Early Mediterranean cities competed for advantage in the valuable spice trade with southeastern Asia. A small group of merchants built a republic on a set of small islands in a lagoon in the Adriatic Sea, gradually connecting the islands with bridges and canals. They called it Venice.

The lagoon was shallow, so the city was protected from attack. From this location, the merchant families sought to control the trade between the Near East and Europe. They made Venice into an international power, with a mighty navy to enforce its right to trade.

Stimulated by their rival Byzantium to display their wealth, the merchant-aristocrats constructed the Church of San Marco, where they interred the relics of the St. Mark, founder of the Christian Church in Alexandria, Egypt. The Venetians took him as their patron saint and built an elegant church at the center of their island-city.

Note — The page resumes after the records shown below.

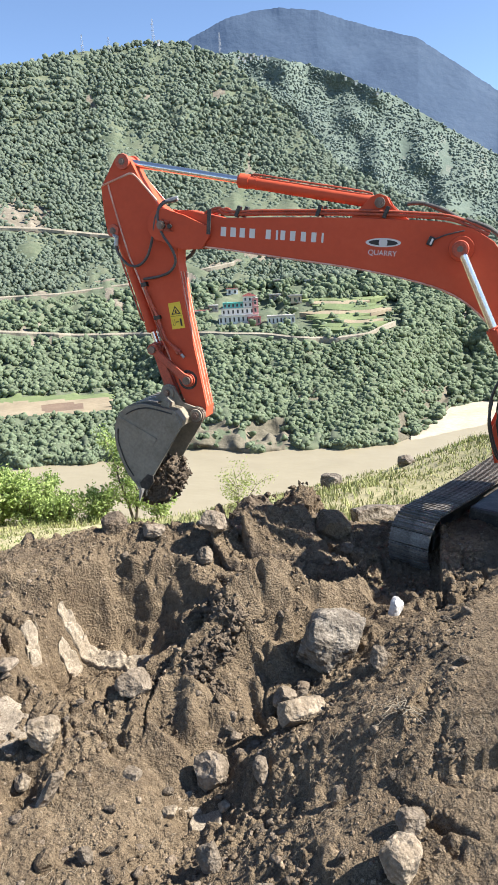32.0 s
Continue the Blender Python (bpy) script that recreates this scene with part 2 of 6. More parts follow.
def link(name, me, mat, parent=None, label="", smooth=False):
    for one in mat if isinstance(mat, (list, tuple)) else (mat,):
        me.materials.append(one)
    if smooth:
        me.shade_smooth()
    ob = new(name, me)
    if parent is not None:
        ob.parent = parent
    if label:
        ob["label"] = label
    return ob


def mesh_of(name, verts, faces, mat, parent=None, label="", smooth=False, slots=None):
    me = bpy.data.meshes.new(name)
    me.from_pydata(np.asarray(verts, float).tolist(), [], np.asarray(faces).tolist() if isinstance(faces, np.ndarray) else faces)
    if slots is not None:
        me.polygons.foreach_set("material_index", np.asarray(slots, np.int32))
    me.update()
    return link(name, me, mat, parent, label, smooth)


NOISE = np.random.RandomState(11).rand(256, 256)


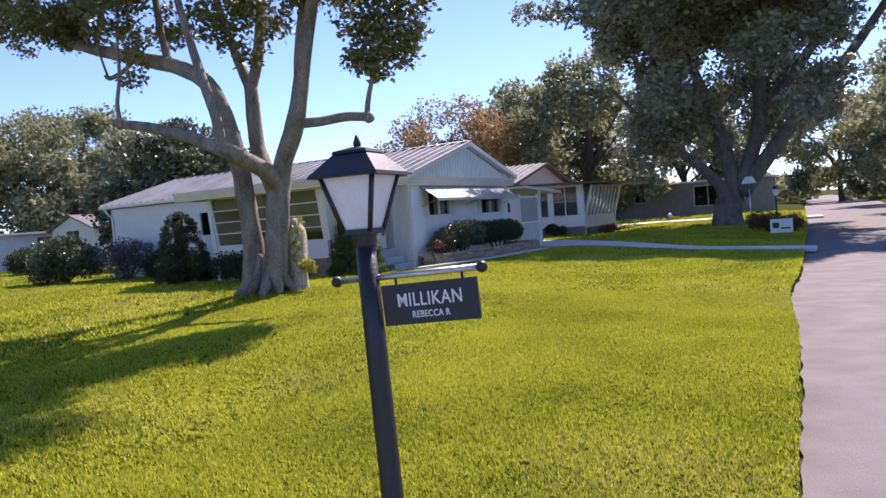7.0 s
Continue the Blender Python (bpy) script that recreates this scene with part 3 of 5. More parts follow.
# east face of the bay: big window, door, narrow sidelight
XB = -10.88
bm = bmesh.new()
panel_wall(bm, "x", XB, 0.10, YB + 0.13, 16.88, GH + 0.62, 2.8, [(14.42, 15.6, 1.35, 2.78), (15.66, 16.52, 0.98, 2.78), (16.6, 16.86, 1.3, 2.76)])
part("wall", bm, M_WHITE, house)
window(house, "window", "x", XB, 14.42, 15.6, 1.35, 2.78, 1, 4, label="four-light porch window")
window(house, "sidelight", "x", XB, 16.6, 16.86, 1.3, 2.76, 1, 4, bar=0.03, label="narrow four-pane sidelight")
door = window(house, "door", "x", XB, 15.66, 16.52, 1.42, 2.78, 1, 2, bar=0.07, label="white storm door with two glass panes")
box_part("kick_panel", M_TRIM, door, (XB - 0.07, 15.66, 0.98, XB + 0.02, 16.52, 1.418))
bm = bmesh.new()
tube(bm, [(XB + 0.02, 16.44, 1.75), (XB + 0.06, 16.44, 1.75), (XB + 0.06, 16.44, 1.85)], [0.012, 0.012, 0.012], 6, 2)
part("handle", bm, M_STEEL, door, "small steel handle")
box_part("inner_door", M_ROOM, house, (-11.9, 17.02, FZ, -11.2, 17.04, 2.6))
for i in range(3):
    z1 = 0.95 - i * 0.2
    box_part("step", M_BLUESTEP, house, (XB + 0.02 + 0.0, 15.55, GH - 0.1, XB + 0.45 + i * 0.32, 16.62, z1 - (0.02 if i else 0)), "blue-grey painted step", 0.012)
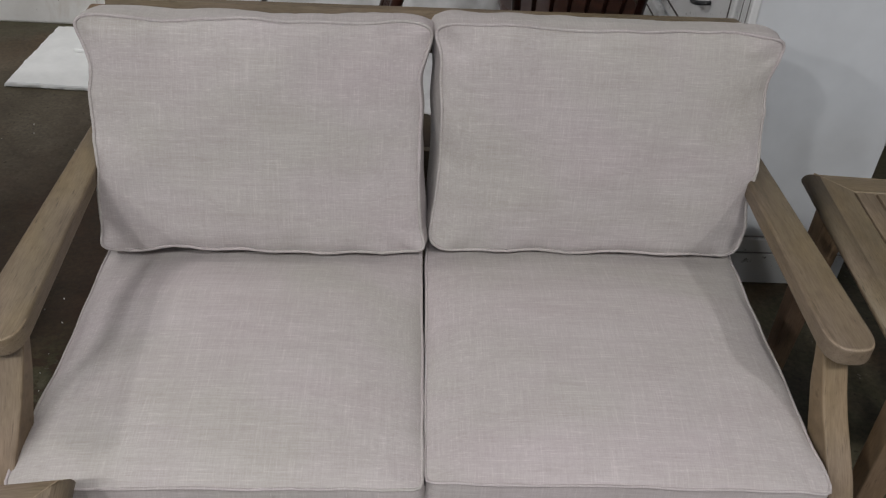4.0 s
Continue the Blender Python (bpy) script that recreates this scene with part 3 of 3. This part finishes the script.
def slatted_table(name, m, w, d, top, border, narrow, wide, count, label, group, gap=0.0050):
    """A table with a mitred frame round loose slats that run from front to back. Its origin is the far left corner on the floor; y is negative towards the front."""
    ob = thing(name, m, label, "table", group)
    b, g = border, 0.0004
    f = 0.0785
    X, Y = Vector((1, 0, 0)), Vector((0, 1, 0))
    nosed([(g, 0), (w - g, 0), (w - b - g, -f), (b + g, -f)], -Y, top, 0.040, WOOD[0], "frame_board", ob)
    nosed([(g, -d), (w - g, -d), (w - b - g, f - d), (b + g, f - d)], Y, top, 0.040, WOOD[0], "frame_board", ob)
    nosed([(0, -g), (0, g - d), (b, f + g - d), (b, -f - g)], X, top, 0.040, WOOD[1], "frame_board", ob)
    nosed([(w, -g), (w, g - d), (w - b, f + g - d), (w - b, -f - g)], -X, top, 0.040, WOOD[1], "frame_board", ob)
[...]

The Venetian merchants developed outposts in the Greek islands and replaced their original narrow galleys with copies of Arabic three-mast ships. The latter carried three times the cargo of the earlier ships. East-west trade in paper, gold, glass, carpets, silks, pepper, and slaves brought enormous prosperity to Venice from the 14th century onward, especially after the Crusades. Venice fought competitors like Florence and Genoa for dominance in trade from the Red Sea and the Indian Ocean.

Only after European powers facing the Atlantic—Spain, Portugal, the Netherlands, England and France—began their explorations in the 1500s, did the great Italian trading city of Venice go into decline.